Request: Return the data exactly, with all pictures removed.

## start

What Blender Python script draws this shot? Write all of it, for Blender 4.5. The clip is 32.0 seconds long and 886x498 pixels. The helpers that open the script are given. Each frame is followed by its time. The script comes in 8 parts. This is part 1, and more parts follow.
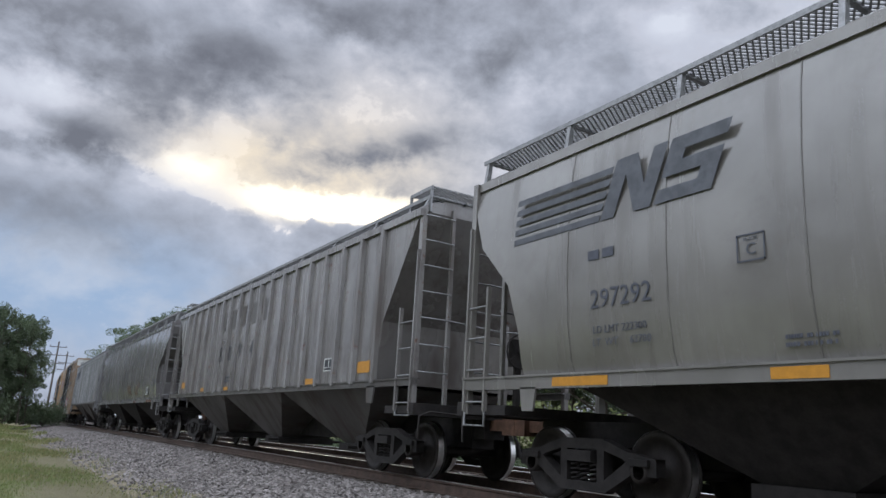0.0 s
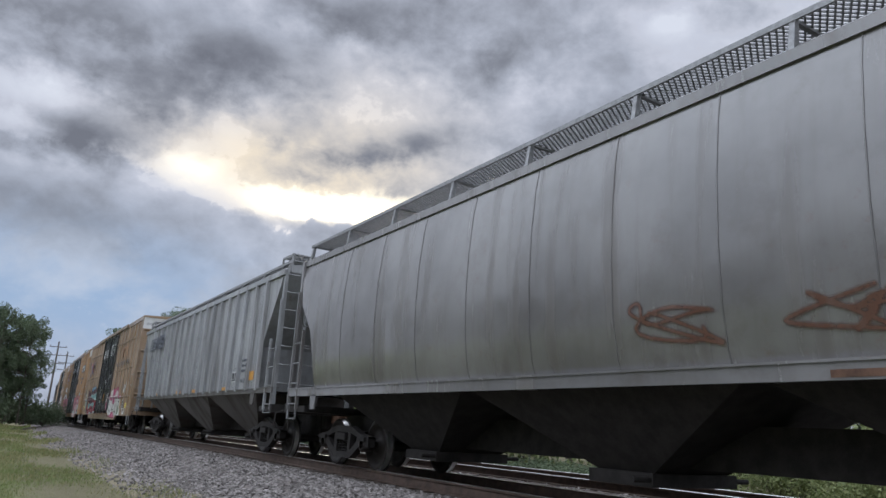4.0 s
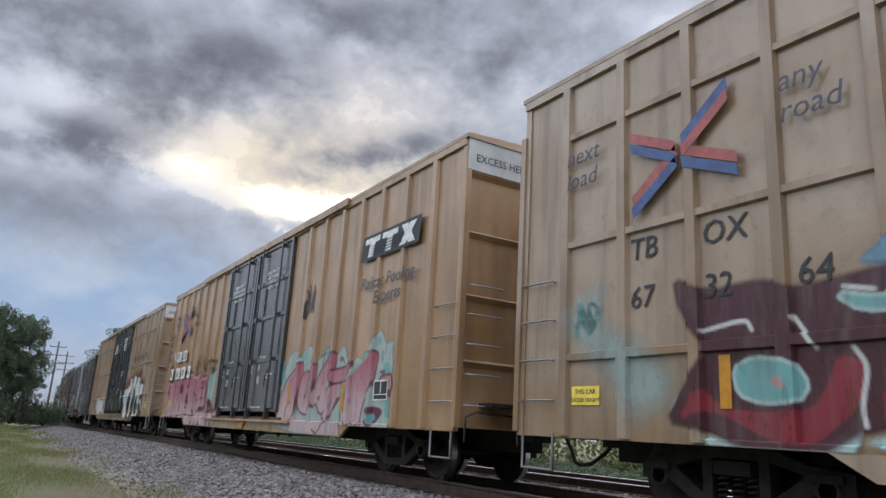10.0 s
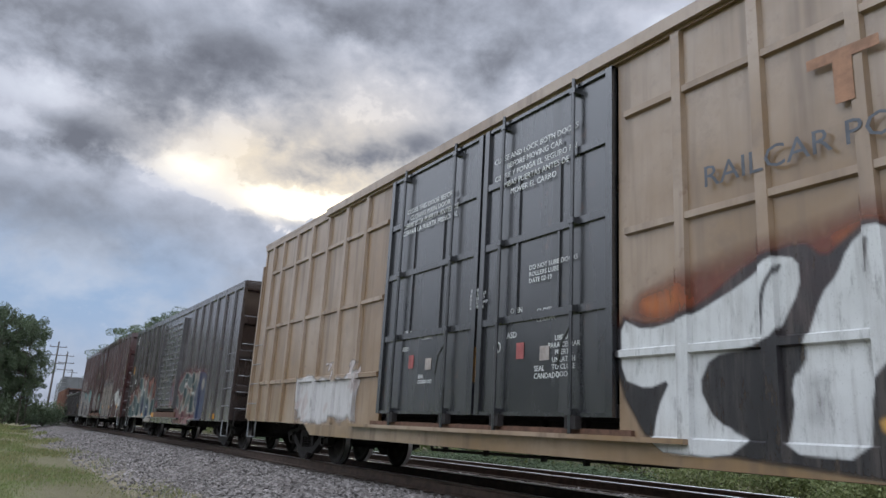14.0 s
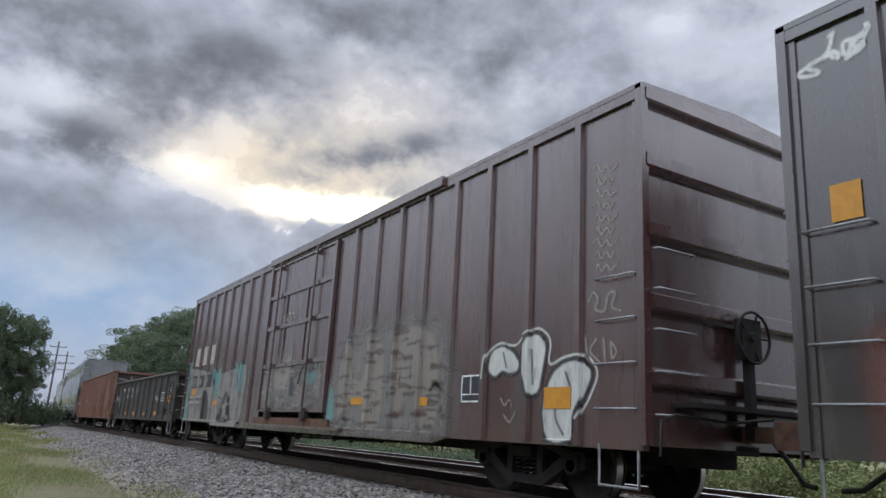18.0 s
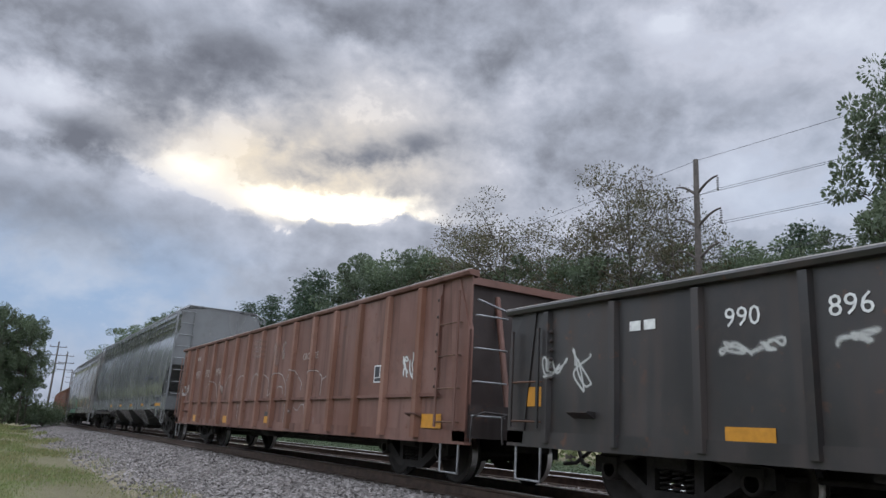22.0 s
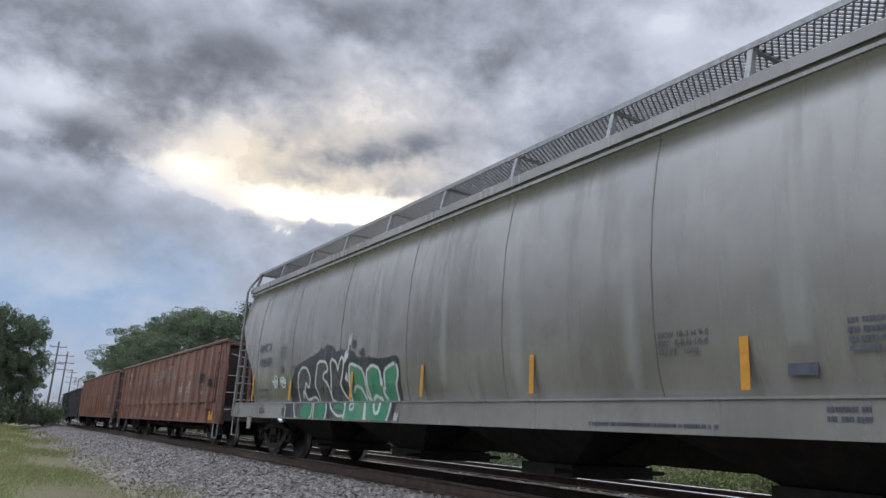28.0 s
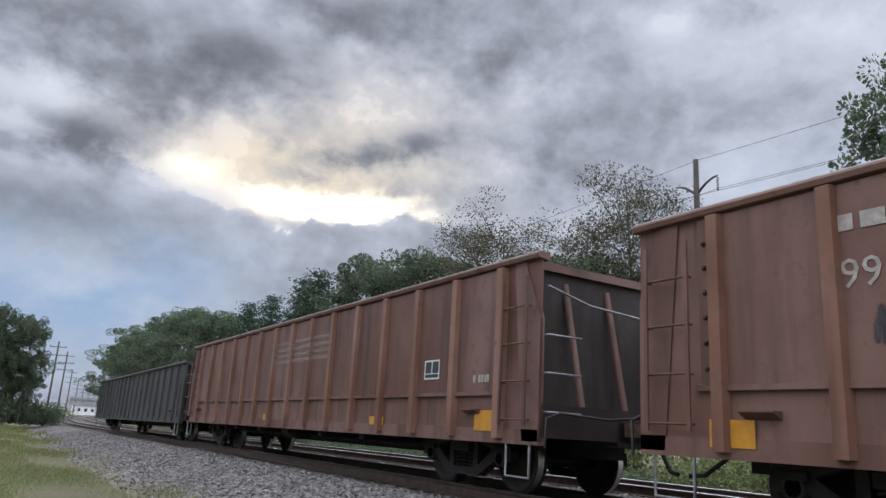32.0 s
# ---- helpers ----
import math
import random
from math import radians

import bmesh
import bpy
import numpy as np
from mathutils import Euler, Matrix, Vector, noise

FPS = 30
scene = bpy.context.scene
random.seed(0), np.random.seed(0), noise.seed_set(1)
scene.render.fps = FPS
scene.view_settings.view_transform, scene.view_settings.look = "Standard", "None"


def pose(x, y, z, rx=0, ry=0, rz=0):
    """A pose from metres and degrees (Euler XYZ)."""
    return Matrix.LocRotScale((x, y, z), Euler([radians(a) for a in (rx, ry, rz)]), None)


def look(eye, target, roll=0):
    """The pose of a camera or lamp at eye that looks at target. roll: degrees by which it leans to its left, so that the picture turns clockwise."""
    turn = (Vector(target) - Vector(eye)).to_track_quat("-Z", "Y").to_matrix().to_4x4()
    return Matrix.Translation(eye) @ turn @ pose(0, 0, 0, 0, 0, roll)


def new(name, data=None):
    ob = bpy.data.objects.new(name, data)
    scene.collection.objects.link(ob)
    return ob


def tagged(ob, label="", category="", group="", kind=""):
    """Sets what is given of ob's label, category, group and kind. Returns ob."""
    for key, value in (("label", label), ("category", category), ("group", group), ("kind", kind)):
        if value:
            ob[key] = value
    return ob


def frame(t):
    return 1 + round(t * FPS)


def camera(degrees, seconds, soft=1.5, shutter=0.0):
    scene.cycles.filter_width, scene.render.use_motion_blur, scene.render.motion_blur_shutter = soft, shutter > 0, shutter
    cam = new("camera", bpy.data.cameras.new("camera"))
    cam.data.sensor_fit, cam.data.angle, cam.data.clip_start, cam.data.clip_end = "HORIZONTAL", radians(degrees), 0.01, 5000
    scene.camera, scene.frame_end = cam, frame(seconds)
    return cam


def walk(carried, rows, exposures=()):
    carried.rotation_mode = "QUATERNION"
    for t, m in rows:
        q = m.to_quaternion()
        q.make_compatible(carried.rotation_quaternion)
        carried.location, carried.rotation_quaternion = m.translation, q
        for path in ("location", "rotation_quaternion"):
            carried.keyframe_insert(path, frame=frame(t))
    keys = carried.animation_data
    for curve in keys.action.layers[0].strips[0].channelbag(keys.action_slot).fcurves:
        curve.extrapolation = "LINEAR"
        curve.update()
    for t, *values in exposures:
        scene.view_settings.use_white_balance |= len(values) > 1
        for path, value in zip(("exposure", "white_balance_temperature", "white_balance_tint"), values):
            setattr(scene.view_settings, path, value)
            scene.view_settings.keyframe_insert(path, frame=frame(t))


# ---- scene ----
# ---- settings of light and sky ----
EXPOSURES = [(0.0, 0.23, 5980, 10), (32.0, 0.23, 5980, 10)]
SUN_AZ, SUN_EL, SKY_POWER = 23.0, 16.5, 1.0
SKY_SHIFT = (0.0, 0.0, 0.0)
DARK_CLOUD = [(0.42, (6.2, 23.0, 6.2, 2.5)), (0.34, (3.0, 19.3, 5.7, 1.22)), (0.44, (13.6, 26.3, 6.6, 2.7)), (0.38, (1.4, 27.2, 11.3, 1.96)), (0.28, (20.9, 31.6, 7.0, 1.96)),
              (0.3, (35.0, 30.2, 3.5, 4.78)), (0.40, (26.6, 21.7, 5.2, 1.3, 0.30)), (0.25, (16.5, 21.7, 2.6, 0.96)), (0.2, (52.4, 24.6, 8.7, 2.61)), (0.16, (43.4, 21.2, 6.5, 1.74)),
              (0.22, (6.1, 12.3, 8.7, 1.74)), (0.14, (40.9, 32.2, 5.2, 2.17)), (0.07, (41.1, 25.5, 7.5, 4.5)), (0.04, (52.4, 25.8, 8.0, 4.0)), (0.05, (22.1, 29.7, 8.0, 3.4))]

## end

Exercise output:
What Blender Python script draws this shot? Write all of it, for Blender 4.5. The clip is 32.0 seconds long and 886x498 pixels. The helpers that open the script are given. Each frame is followed by its time. The script comes in 8 parts. This is part 1, and more parts follow.
0.0 s
4.0 s
10.0 s
14.0 s
18.0 s
22.0 s
28.0 s
32.0 s
# ---- helpers ----
import math
import random
from math import radians

import bmesh
import bpy
import numpy as np
from mathutils import Euler, Matrix, Vector, noise

FPS = 30
scene = bpy.context.scene
random.seed(0), np.random.seed(0), noise.seed_set(1)
scene.render.fps = FPS
scene.view_settings.view_transform, scene.view_settings.look = "Standard", "None"


def pose(x, y, z, rx=0, ry=0, rz=0):
    """A pose from metres and degrees (Euler XYZ)."""
    return Matrix.LocRotScale((x, y, z), Euler([radians(a) for a in (rx, ry, rz)]), None)


def look(eye, target, roll=0):
    """The pose of a camera or lamp at eye that looks at target. roll: degrees by which it leans to its left, so that the picture turns clockwise."""
    turn = (Vector(target) - Vector(eye)).to_track_quat("-Z", "Y").to_matrix().to_4x4()
    return Matrix.Translation(eye) @ turn @ pose(0, 0, 0, 0, 0, roll)


def new(name, data=None):
    ob = bpy.data.objects.new(name, data)
    scene.collection.objects.link(ob)
    return ob


def tagged(ob, label="", category="", group="", kind=""):
    """Sets what is given of ob's label, category, group and kind. Returns ob."""
    for key, value in (("label", label), ("category", category), ("group", group), ("kind", kind)):
        if value:
            ob[key] = value
    return ob


def frame(t):
    return 1 + round(t * FPS)


def camera(degrees, seconds, soft=1.5, shutter=0.0):
    scene.cycles.filter_width, scene.render.use_motion_blur, scene.render.motion_blur_shutter = soft, shutter > 0, shutter
    cam = new("camera", bpy.data.cameras.new("camera"))
    cam.data.sensor_fit, cam.data.angle, cam.data.clip_start, cam.data.clip_end = "HORIZONTAL", radians(degrees), 0.01, 5000
    scene.camera, scene.frame_end = cam, frame(seconds)
    return cam


def walk(carried, rows, exposures=()):
    carried.rotation_mode = "QUATERNION"
    for t, m in rows:
        q = m.to_quaternion()
        q.make_compatible(carried.rotation_quaternion)
        carried.location, carried.rotation_quaternion = m.translation, q
        for path in ("location", "rotation_quaternion"):
            carried.keyframe_insert(path, frame=frame(t))
    keys = carried.animation_data
    for curve in keys.action.layers[0].strips[0].channelbag(keys.action_slot).fcurves:
        curve.extrapolation = "LINEAR"
        curve.update()
    for t, *values in exposures:
        scene.view_settings.use_white_balance |= len(values) > 1
        for path, value in zip(("exposure", "white_balance_temperature", "white_balance_tint"), values):
            setattr(scene.view_settings, path, value)
            scene.view_settings.keyframe_insert(path, frame=frame(t))


# ---- scene ----
# ---- settings of light and sky ----
EXPOSURES = [(0.0, 0.23, 5980, 10), (32.0, 0.23, 5980, 10)]
SUN_AZ, SUN_EL, SKY_POWER = 23.0, 16.5, 1.0
SKY_SHIFT = (0.0, 0.0, 0.0)
DARK_CLOUD = [(0.42, (6.2, 23.0, 6.2, 2.5)), (0.34, (3.0, 19.3, 5.7, 1.22)), (0.44, (13.6, 26.3, 6.6, 2.7)), (0.38, (1.4, 27.2, 11.3, 1.96)), (0.28, (20.9, 31.6, 7.0, 1.96)),
              (0.3, (35.0, 30.2, 3.5, 4.78)), (0.40, (26.6, 21.7, 5.2, 1.3, 0.30)), (0.25, (16.5, 21.7, 2.6, 0.96)), (0.2, (52.4, 24.6, 8.7, 2.61)), (0.16, (43.4, 21.2, 6.5, 1.74)),
              (0.22, (6.1, 12.3, 8.7, 1.74)), (0.14, (40.9, 32.2, 5.2, 2.17)), (0.07, (41.1, 25.5, 7.5, 4.5)), (0.04, (52.4, 25.8, 8.0, 4.0)), (0.05, (22.1, 29.7, 8.0, 3.4))]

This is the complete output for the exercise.